There are around 1,000 mountain gorillas living in Congo, Uganda, and Rwanda, which is the highest figure ever recorded, per the International Union for the Conservation of Nature.


The Associated Press reports that these newborns are part of a "baby boom in the protected forest popular with tourists."


Meena Kumar was nine months old when she was found abandoned in a basket on a college campus in Pune India. After a year in an orphanage, Kumar was adopted by a couple in Mumbai and brought to San Jose, California, where almost every weekend included a trip to the Humane Society or to Muttville Senior Dog Rescue.


Kumar wanted to help Muttville, which rescuses around 1,000 dogs per year and runs mostly with the help of volunteers. Being only 12-years-old, Kumar herself couldn't volunteer so instead she began pet sitting in her own home for her neighbours and school friends, with the goal of supporting Muttville.


Kumar has raised $7,000 for Muttville, which was doubled to $14,000 thanks to a matching donation programme with Intel, where her father works.


She told CNN: "More people should adopt senior dogs. They give you the same unconditional love as any other dog."

Two-year-old German Shepherd mix Max had one of the most successful first shifts on the job as a police dog.

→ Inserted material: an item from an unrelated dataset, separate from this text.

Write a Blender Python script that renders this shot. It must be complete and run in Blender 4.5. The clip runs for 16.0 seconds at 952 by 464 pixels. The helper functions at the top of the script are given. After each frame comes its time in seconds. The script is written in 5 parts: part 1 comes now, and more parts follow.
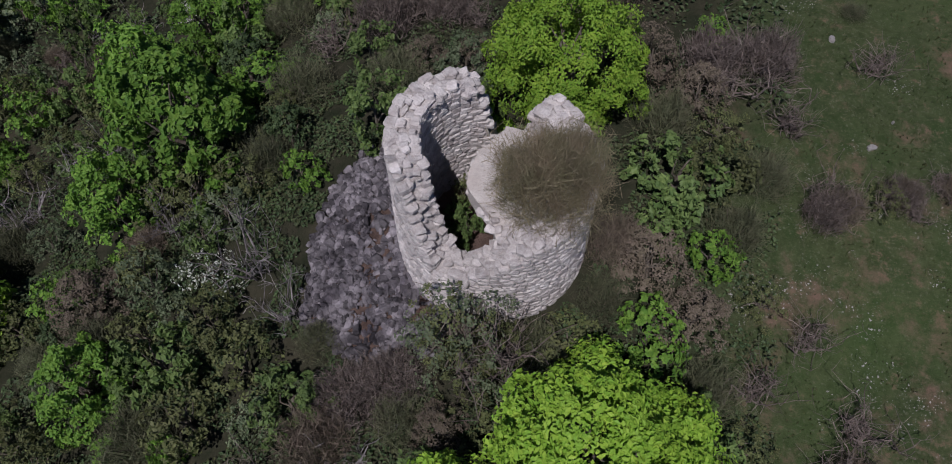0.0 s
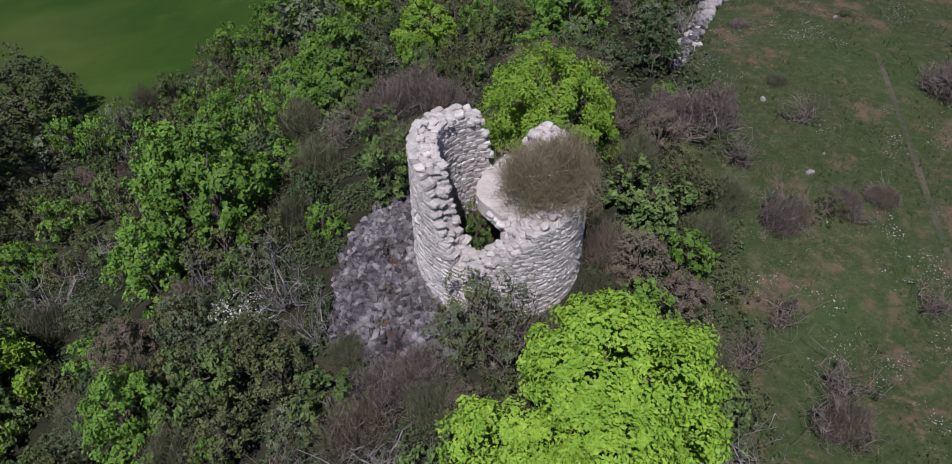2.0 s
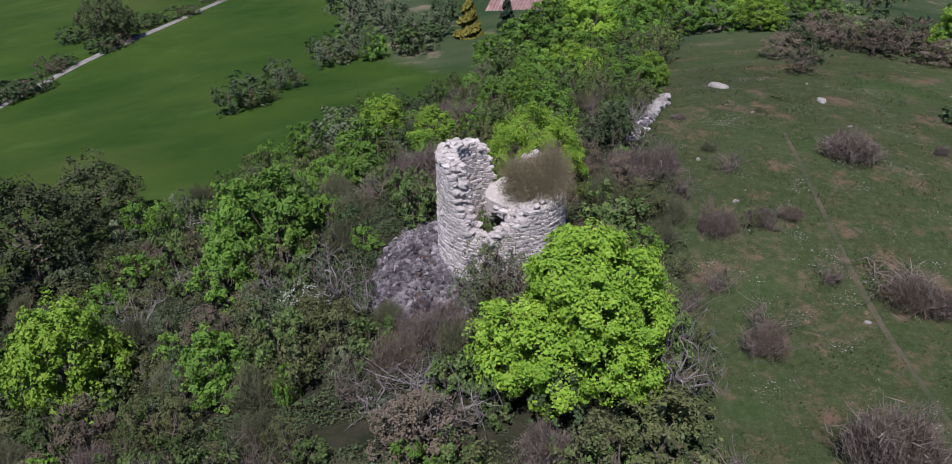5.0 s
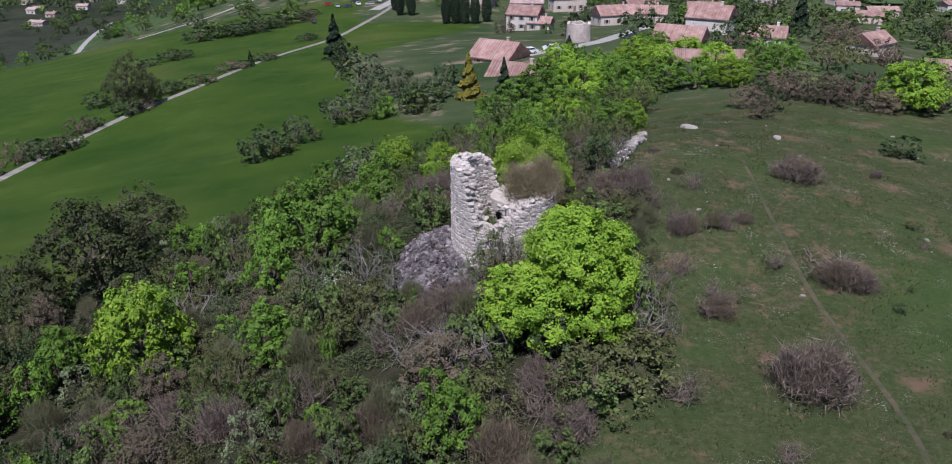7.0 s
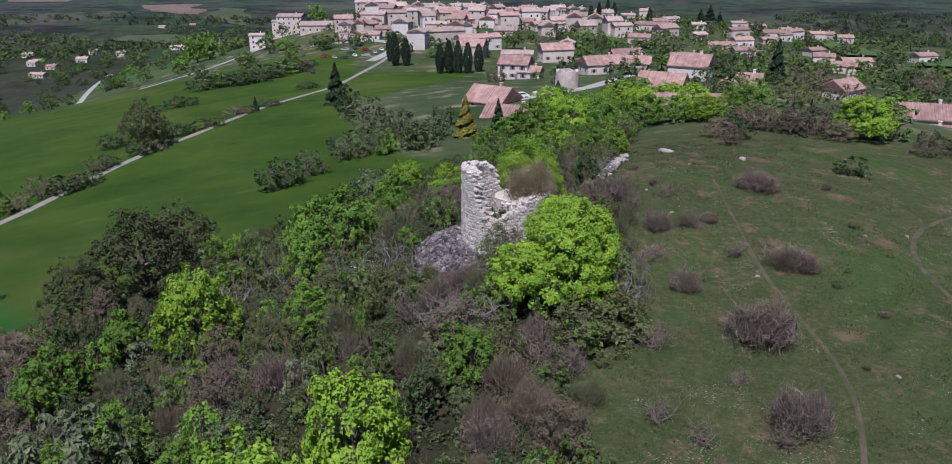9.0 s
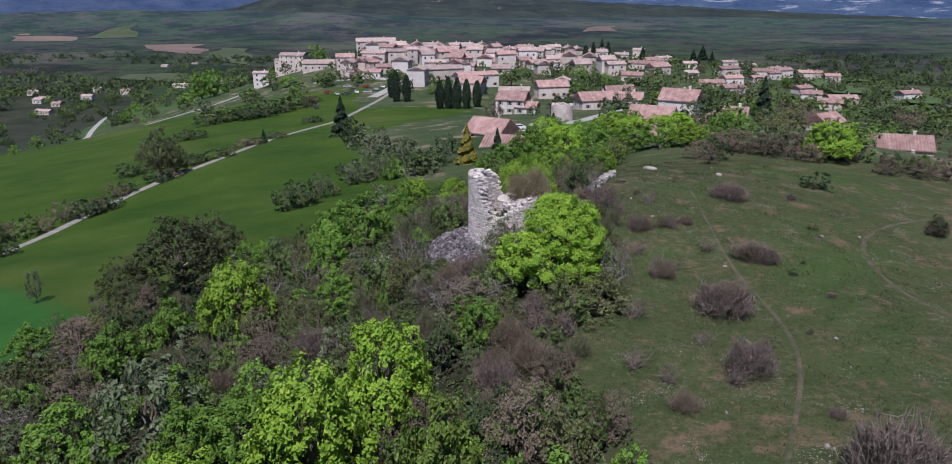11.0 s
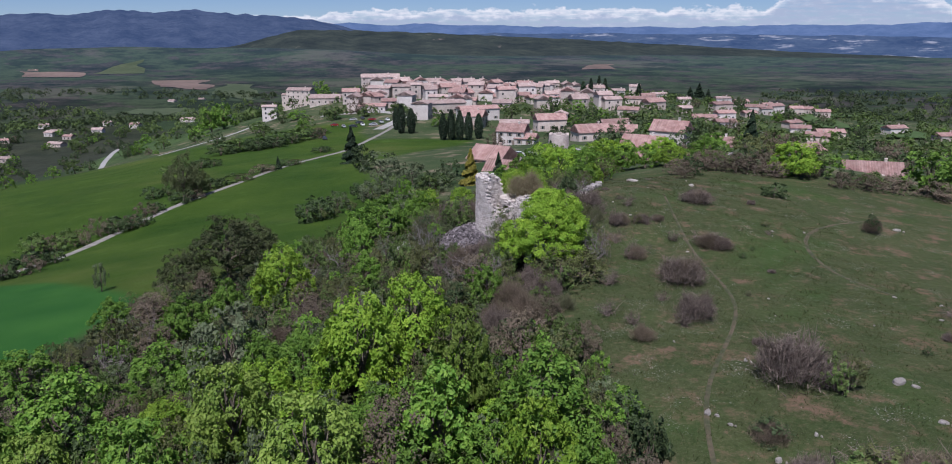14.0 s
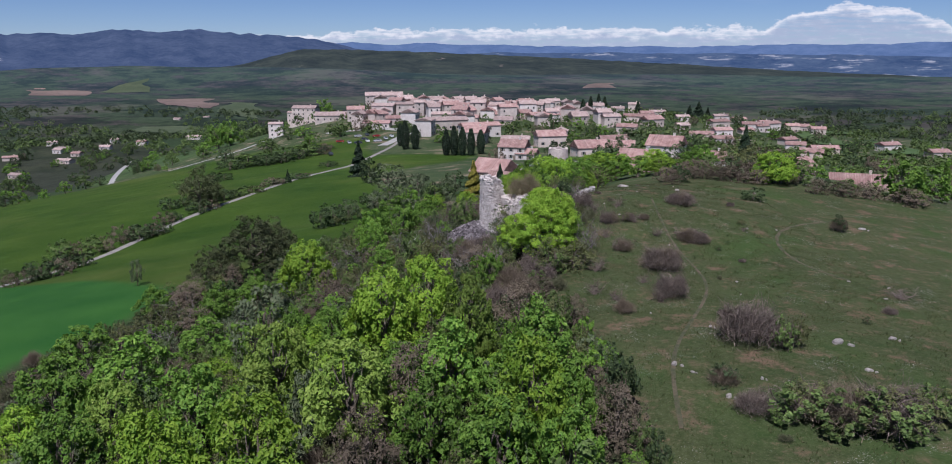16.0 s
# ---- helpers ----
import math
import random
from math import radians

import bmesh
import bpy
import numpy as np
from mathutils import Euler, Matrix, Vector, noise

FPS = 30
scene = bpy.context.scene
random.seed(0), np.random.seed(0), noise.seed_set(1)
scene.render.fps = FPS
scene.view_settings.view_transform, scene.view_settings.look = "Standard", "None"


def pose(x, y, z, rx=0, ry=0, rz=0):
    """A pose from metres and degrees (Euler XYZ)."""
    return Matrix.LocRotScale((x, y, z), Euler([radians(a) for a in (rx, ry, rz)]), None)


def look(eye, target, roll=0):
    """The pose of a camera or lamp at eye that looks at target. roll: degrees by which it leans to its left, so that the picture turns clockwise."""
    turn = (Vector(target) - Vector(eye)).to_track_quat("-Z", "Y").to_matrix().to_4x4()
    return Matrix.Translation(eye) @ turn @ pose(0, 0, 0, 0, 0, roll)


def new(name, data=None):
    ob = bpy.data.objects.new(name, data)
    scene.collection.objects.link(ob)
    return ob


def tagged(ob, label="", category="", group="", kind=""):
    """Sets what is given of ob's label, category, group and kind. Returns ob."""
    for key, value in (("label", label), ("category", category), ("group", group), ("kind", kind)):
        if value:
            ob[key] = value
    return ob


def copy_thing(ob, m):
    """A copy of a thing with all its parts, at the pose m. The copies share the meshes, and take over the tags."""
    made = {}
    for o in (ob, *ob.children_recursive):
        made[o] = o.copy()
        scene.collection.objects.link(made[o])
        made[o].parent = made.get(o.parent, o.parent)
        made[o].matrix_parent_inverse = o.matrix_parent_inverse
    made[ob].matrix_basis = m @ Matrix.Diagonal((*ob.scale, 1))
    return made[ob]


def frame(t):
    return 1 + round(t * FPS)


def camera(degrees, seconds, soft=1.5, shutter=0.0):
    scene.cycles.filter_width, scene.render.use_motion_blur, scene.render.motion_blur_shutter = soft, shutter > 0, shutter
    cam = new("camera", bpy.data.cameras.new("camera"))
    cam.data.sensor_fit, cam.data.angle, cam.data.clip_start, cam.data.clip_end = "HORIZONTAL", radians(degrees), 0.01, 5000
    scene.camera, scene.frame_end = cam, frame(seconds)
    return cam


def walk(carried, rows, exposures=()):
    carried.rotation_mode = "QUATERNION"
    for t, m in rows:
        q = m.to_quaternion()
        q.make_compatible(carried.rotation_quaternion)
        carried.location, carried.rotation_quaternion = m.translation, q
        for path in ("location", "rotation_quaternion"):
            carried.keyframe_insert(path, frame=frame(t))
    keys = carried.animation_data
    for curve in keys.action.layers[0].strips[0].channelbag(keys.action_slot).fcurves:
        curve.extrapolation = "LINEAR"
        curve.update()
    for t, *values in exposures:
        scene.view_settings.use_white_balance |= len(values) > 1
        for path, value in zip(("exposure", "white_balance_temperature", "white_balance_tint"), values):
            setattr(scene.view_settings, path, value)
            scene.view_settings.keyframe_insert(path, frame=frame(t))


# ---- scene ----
cam = camera(63.2, 16.0, soft=1.0)
# time, eye, target, roll
PATH = [
    (0, (1.119, -13.531, 21.709), (0.972, -12.499, 20.001), -0.6),
    (0.5, (0.929, -15.181, 21.41), (0.796, -14.032, 19.778), -0.4),
    (1, (0.736, -16.963, 21.07), (0.615, -15.702, 19.522), -0.6),
    (1.5, (0.494, -18.761, 20.828), (0.389, -17.407, 19.36), -0.7),
    (2, (0.255, -20.653, 20.598), (0.165, -19.214, 19.211), -0.8),
    (2.5, (0.07, -22.455, 20.328), (-0.007, -20.946, 19.017), -0.7),
    (3, (-0.046, -24.479, 20.081), (-0.116, -22.907, 18.847), -0.7),
    (3.5, (-0.148, -26.45, 19.843), (-0.212, -24.826, 18.678), -0.8),
    (4, (-0.283, -28.555, 19.706), (-0.341, -26.887, 18.603), -0.7),
    (4.2, (-0.304, -29.389, 19.669), (-0.36, -27.707, 18.588), -0.8),
    (6.3, (-0.688, -38.6, 19.6), (-0.733, -36.802, 18.724), -0.2),
    (6.5, (-0.704, -39.512, 19.609), (-0.75, -37.709, 18.746), -0.4),
    (7, (-0.835, -41.82, 19.59), (-0.878, -39.998, 18.766), -0.5),
    (7.5, (-1.069, -43.987, 19.548), (-1.105, -42.151, 18.758), -0.4),
    (8, (-1.31, -46.333, 19.491), (-1.339, -44.482, 18.734), -0.4),
    (8.5, (-1.555, -48.446, 19.438), (-1.578, -46.584, 18.71), -0.4),
    (9, (-1.774, -50.672, 19.4), (-1.792, -48.8, 18.698), -0.4),
    (9.2, (-1.836, -51.529, 19.394), (-1.856, -49.652, 18.704), -0.3),
    (11.5, (-2.548, -61.209, 19.185), (-2.555, -59.299, 18.59), -0.3),
    (12, (-2.715, -63.372, 19.216), (-2.721, -61.459, 18.635), -0.3),
    (12.5, (-2.799, -65.442, 19.21), (-2.804, -63.524, 18.644), -0.3),
    (13, (-2.822, -67.618, 19.182), (-2.829, -65.695, 18.632), -0.3),
    (13.5, (-2.824, -69.695, 19.105), (-2.833, -67.768, 18.57), -0.2),
    (14, (-2.878, -71.941, 19.058), (-2.887, -70.01, 18.537), -0.1),
    (14.5, (-2.97, -74.058, 19.043), (-2.979, -72.123, 18.535), -0.1),
    (15, (-2.963, -76.28, 19.039), (-2.975, -74.342, 18.542), -0.1),
    (15.5, (-3.046, -78.406, 19.044), (-3.059, -76.466, 18.558), -0.1),
    (16, (-3.092, -80.581, 18.982), (-3.105, -78.639, 18.507), -0.1),
]
walk(cam, [(t, look(eye, target, roll)) for t, eye, target, roll in PATH], [(0, -0.42, 6000, 16), (0.5, -0.27, 6000, 16), (1.0, -0.12, 6000, 16), (2.5, 0.08, 6000, 16), (7, 0.22, 6000, 16), (16, 0.15, 6000, 16)])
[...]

He helped to locate a missing woman and her 1-year-old child on the edge of a ravine in Wales. The woman hadn't been seen or spoken to for two days before the search. After starting the search around noon on Saturday, Max and his handler, Police Constable Peter Lloyd, found the missing woman waving for help. Both the mother and baby were found "safe, but cold".


Inspector Jonathan Rees-Jones from the Dyfed-Powys Police, said: “I must give a special mention to PC Pete Lloyd and Max, who on their very first day since completing their training together covered a significant amount of mileage in the search, eventually locating them safe."